### [What to produce]
Search the data for the word "that". Reproduce every line where it is found.

╭─ Recorded data

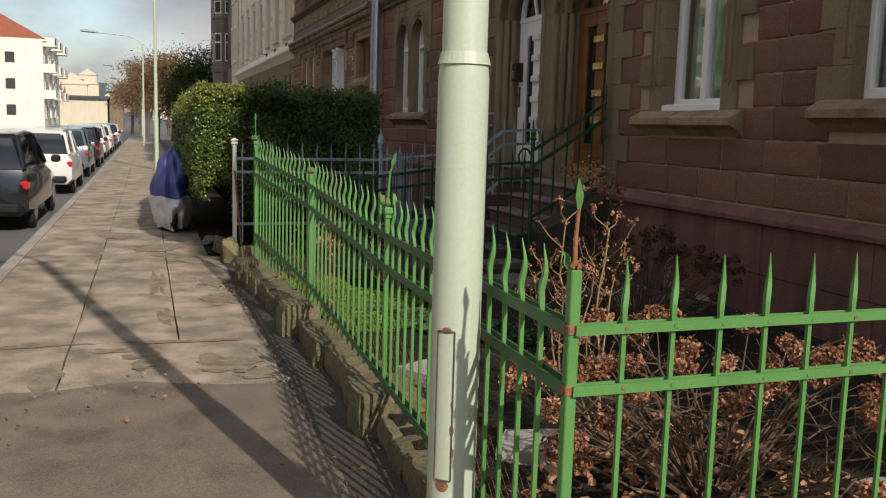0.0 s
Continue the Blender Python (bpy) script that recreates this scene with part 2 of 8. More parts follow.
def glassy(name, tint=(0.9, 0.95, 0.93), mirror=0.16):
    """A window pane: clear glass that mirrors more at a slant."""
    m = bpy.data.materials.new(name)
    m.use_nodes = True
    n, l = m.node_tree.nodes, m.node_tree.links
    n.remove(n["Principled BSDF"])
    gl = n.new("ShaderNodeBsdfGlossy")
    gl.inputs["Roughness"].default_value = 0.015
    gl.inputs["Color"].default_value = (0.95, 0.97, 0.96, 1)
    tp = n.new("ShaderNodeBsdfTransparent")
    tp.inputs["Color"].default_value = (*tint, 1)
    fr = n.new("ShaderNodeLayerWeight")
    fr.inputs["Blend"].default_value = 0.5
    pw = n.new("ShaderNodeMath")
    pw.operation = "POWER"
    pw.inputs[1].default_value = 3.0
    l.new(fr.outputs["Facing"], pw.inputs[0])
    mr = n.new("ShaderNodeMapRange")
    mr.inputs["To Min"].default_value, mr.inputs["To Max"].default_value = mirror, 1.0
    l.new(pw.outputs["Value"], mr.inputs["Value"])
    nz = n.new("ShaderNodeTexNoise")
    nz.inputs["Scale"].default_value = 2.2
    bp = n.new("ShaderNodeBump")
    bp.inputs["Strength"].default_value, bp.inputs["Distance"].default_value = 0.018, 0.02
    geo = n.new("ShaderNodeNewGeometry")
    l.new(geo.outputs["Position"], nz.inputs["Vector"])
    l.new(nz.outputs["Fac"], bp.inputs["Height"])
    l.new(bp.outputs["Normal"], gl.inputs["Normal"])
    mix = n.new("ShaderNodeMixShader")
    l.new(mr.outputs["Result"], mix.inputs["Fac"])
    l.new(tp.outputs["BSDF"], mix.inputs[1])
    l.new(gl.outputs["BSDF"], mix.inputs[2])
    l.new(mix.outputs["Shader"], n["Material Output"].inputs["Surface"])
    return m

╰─

### [Expected answer]
Continue the Blender Python (bpy) script that recreates this scene with part 2 of 8. More parts follow.
    """A window pane: clear glass that mirrors more at a slant."""